O que o episódio suscita, pelo seu aspecto negativo, é a comparação com casos semelhantes, envolvendo autoridades que provocaram constrangimentos e desencadearam duras avaliações críticas. As dúvidas sobre as diárias oferecem um componente novo. Não se trata, com o questionamento do pagamento, de abordar mais uma vez a atitude de alguma figura pública reincidente por desrespeitar o decoro de suas funções. O ministro em férias tem o privilégio de desfrutar da admiração da maioria da população brasileira, em consequência da forma categórica com que defendeu seus pontos de vista no julgamento do mais rumoroso caso de corrupção da política brasileira. O presidente do STF tem o benefício e o ônus dessa distinção. É um exemplo de integridade a ser preservado, para que cidadãos comuns não se vejam frustrados por atitudes incoerentes com uma imagem pública inatacável.
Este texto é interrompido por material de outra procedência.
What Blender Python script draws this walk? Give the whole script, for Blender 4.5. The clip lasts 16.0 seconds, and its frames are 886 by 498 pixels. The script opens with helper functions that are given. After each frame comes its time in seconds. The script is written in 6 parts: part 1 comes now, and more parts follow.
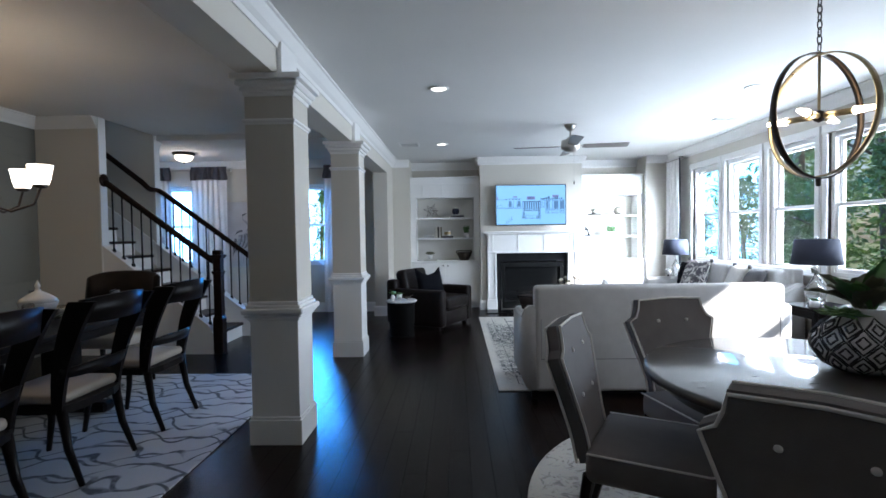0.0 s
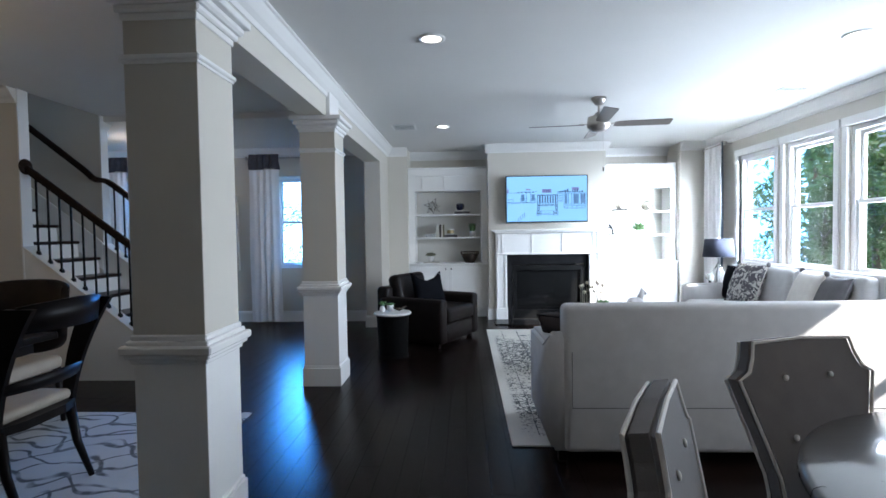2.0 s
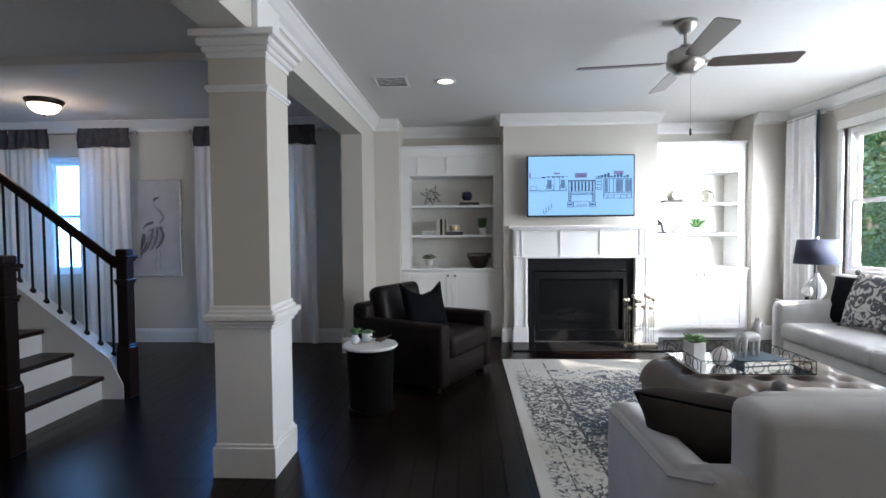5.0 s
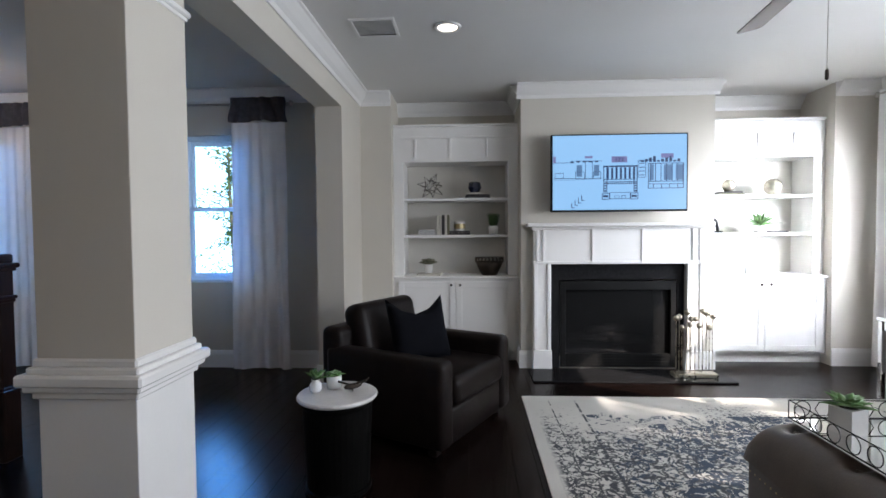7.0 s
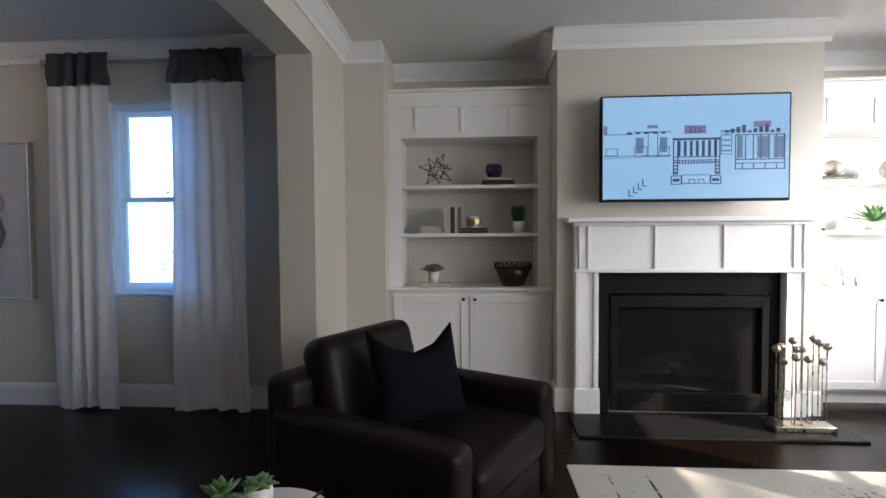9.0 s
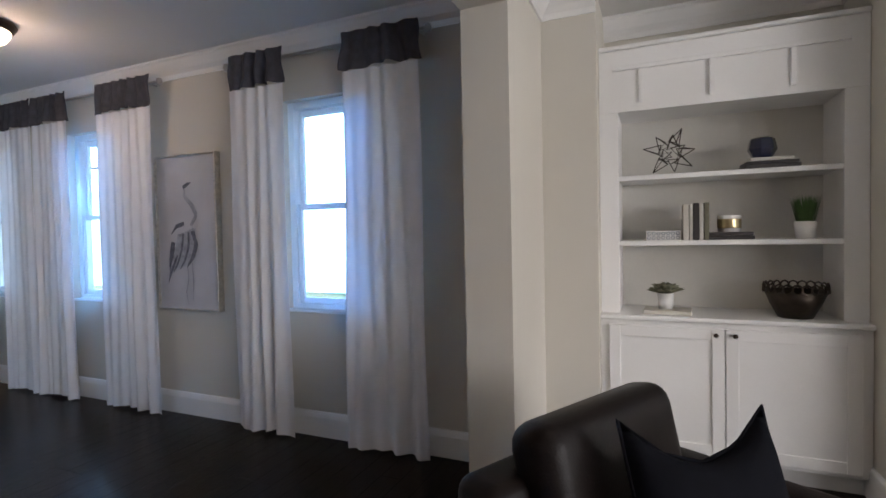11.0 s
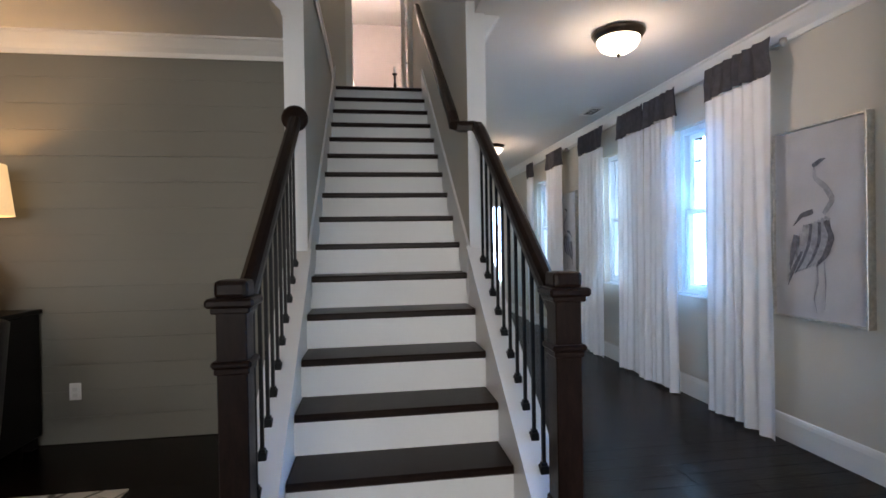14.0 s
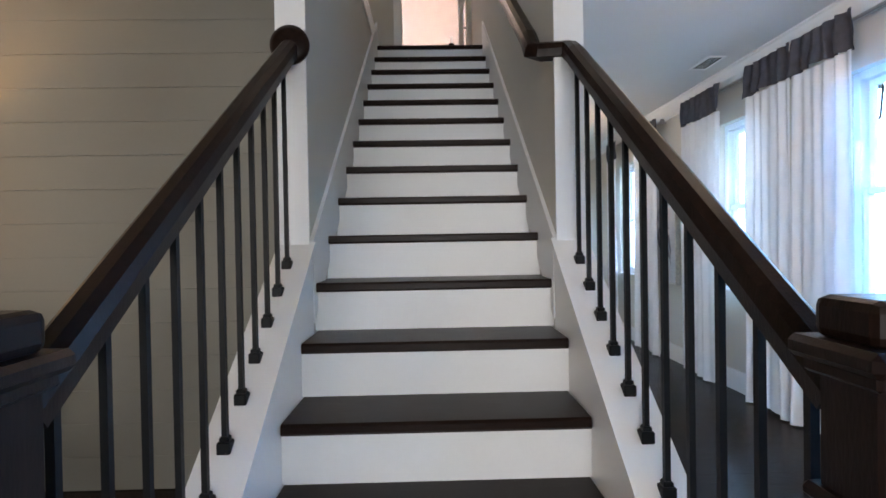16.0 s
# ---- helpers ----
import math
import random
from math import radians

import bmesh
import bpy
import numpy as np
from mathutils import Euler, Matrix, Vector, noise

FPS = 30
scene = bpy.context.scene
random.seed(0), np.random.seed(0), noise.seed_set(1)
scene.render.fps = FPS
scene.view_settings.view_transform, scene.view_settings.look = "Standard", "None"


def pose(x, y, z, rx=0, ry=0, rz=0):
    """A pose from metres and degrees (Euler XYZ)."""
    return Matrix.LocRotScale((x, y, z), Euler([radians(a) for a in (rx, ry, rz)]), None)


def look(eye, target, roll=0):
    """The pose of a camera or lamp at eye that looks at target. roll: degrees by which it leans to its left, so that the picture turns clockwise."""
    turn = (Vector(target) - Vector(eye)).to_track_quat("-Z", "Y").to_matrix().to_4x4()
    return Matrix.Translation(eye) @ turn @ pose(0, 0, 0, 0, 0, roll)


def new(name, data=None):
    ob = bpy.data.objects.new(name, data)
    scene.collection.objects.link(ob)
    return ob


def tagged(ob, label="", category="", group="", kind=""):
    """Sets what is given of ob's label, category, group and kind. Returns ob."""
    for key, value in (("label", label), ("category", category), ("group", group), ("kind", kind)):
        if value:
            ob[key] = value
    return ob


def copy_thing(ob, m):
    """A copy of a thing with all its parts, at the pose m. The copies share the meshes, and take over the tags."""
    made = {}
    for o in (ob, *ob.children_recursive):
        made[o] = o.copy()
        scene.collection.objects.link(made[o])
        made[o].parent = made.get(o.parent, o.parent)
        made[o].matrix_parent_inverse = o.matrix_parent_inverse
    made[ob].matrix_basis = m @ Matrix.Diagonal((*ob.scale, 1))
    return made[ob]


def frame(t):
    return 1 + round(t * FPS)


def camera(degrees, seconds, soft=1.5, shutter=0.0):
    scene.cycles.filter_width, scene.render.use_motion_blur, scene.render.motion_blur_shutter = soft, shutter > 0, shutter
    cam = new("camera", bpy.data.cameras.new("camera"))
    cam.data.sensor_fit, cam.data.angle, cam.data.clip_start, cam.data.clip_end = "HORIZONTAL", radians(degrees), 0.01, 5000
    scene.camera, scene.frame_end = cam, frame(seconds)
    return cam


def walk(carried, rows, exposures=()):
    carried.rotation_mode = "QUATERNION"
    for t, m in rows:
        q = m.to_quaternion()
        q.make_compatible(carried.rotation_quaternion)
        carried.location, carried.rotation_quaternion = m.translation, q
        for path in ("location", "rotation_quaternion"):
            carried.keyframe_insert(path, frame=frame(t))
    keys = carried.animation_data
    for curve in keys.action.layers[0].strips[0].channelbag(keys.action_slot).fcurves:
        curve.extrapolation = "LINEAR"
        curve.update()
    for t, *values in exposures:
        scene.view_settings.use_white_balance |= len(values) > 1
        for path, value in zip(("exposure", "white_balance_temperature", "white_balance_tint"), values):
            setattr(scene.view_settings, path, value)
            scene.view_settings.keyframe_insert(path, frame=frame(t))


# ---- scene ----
cam = camera(83.3, 16.0, soft=1.6)
METRES, EYE, TILT, LEAN, TURN = 8.0, 1.37, 0.0, 0.0, 1.5
ROWS = [
    (0.0, 0.0, 0.0, 0.0, -0.02, -1.76, 0.82),
    (0.5, 0.0054, 0.0368, -0.0007, 0.1, -1.76, 0.77),
    (1.0, 0.0036, 0.0698, -0.0008, 0.19, -1.77, 0.67),
    (1.5, 0.0046, 0.1055, -0.0015, 0.59, -1.83, 0.78),
    (2.0, 0.0126, 0.1432, -0.0009, 0.99, -1.87, 0.84),
    (2.5, 0.012, 0.18, -0.0032, 1.25, -1.87, 0.69),
    (3.0, 0.0088, 0.217, -0.0033, 1.33, -1.86, 0.68),
    (5.5, 0.0065, 0.3997, -0.0039, 1.16, -2.11, 0.42),
    (6.0, 0.0025, 0.4369, -0.0031, 1.45, -2.15, 0.41),
    (6.5, 0.0054, 0.4734, -0.0063, 1.62, -2.12, 0.51),
    (7.0, 0.0081, 0.5102, -0.0053, 1.67, -2.04, 0.45),
    (7.5, 0.0046, 0.5475, -0.0054, 1.68, -2.11, 0.35),
    (8.0, 0.0042, 0.5853, -0.009, 1.67, -2.03, 0.37),
    (10.5, -0.0295, 0.7481, -0.0039, 12.76, -1.95, 0.68),
    (11.0, -0.0467, 0.7642, -0.0022, 21.54, -1.7, 1.22),
    (11.5, -0.061, 0.7778, -0.0025, 30.96, -1.36, 1.39),
    (12.0, -0.0715, 0.785, -0.0023, 42.23, -0.94, 1.43),
    (12.5, -0.08, 0.7836, -0.004, 52.14, -0.56, 1.27),
    (13.0, -0.088, 0.7806, -0.0067, 62.41, -0.26, 1.19),
    (13.5, -0.1004, 0.7781, -0.009, 71.99, -0.3, 1.07),
    (14.0, -0.1257, 0.7772, -0.0075, 80.4, -0.42, 1.0),
    (14.5, -0.1536, 0.7831, -0.0095, 83.35, -0.55, 1.04),
    (15.0, -0.1881, 0.7923, -0.0098, 85.19, -0.53, 1.05),
    (15.5, -0.2226, 0.7921, -0.0101, 86.94, -0.55, 0.95),
    (16.0, -0.2551, 0.7939, -0.0103, 87.38, -0.64, 1.0),
]
EXPOSURES = [(0.0, 1.42, 5900, 11), (3.0, 1.48, 6050, 12), (5.5, 1.24, 6600, 15), (7.0, 1.14, 6650, 16), (8.0, 0.89, 6750, 16), (10.5, 1.24, 7650, 21), (11.5, 1.57, 7150, 20), (13.0, 1.58, 7350, 17), (14.0, 1.78, 7400, 17), (15.0, 2.12, 7250, 17), (16.0, 2.32, 7250, 17)]
walk(cam, [(t, pose(0, 0, EYE, TILT, LEAN, TURN) @ pose(METRES * x, METRES * y, METRES * z, 90 + pitch, roll, yaw)) for t, x, y, z, yaw, pitch, roll in ROWS], EXPOSURES)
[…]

O respeito ao ministro não significa unanimidade, pois seu comportamento, quando da atuação como relator do mensalão, provocou discordâncias inclusive entre juristas, além das previsíveis reações políticas. Os questionamentos foram centrados no modo de atuação do ministro e não são alheios às atividades do Supremo. Mas o que acontece desta vez, com as interpretações em torno das 11 diárias, ultrapassa questões restritas ao meio jurídico. Joaquim Barbosa se torna personagem de uma controvérsia quando se encontrava em férias, interrompidas para que sua estada na Europa seja aproveitada para as palestras, nos dias 24 e 29 de janeiro, em Paris e Londres. O que contribui para as dúvidas em torno do assunto é o fato de que os dois eventos não constavam da agenda oficial do ministro, que deverá falar sobre a experiência das transmissões ao vivo das sessões do Supremo e sobre o funcionamento da Corte.

As interrogações que o caso provoca merecem resposta: por que Barbosa saiu oficialmente em férias, sem previsão das conferências, e por que vai dispor de 11 diárias nesse período, se o tempo entre um acontecimento e outro é de cinco dias? O ministro retorna a Brasília no início de fevereiro, quando poderá esclarecer as dúvidas, em respeito principalmente aos que se inspiram em seus atos como exemplos de coerência e de transparência.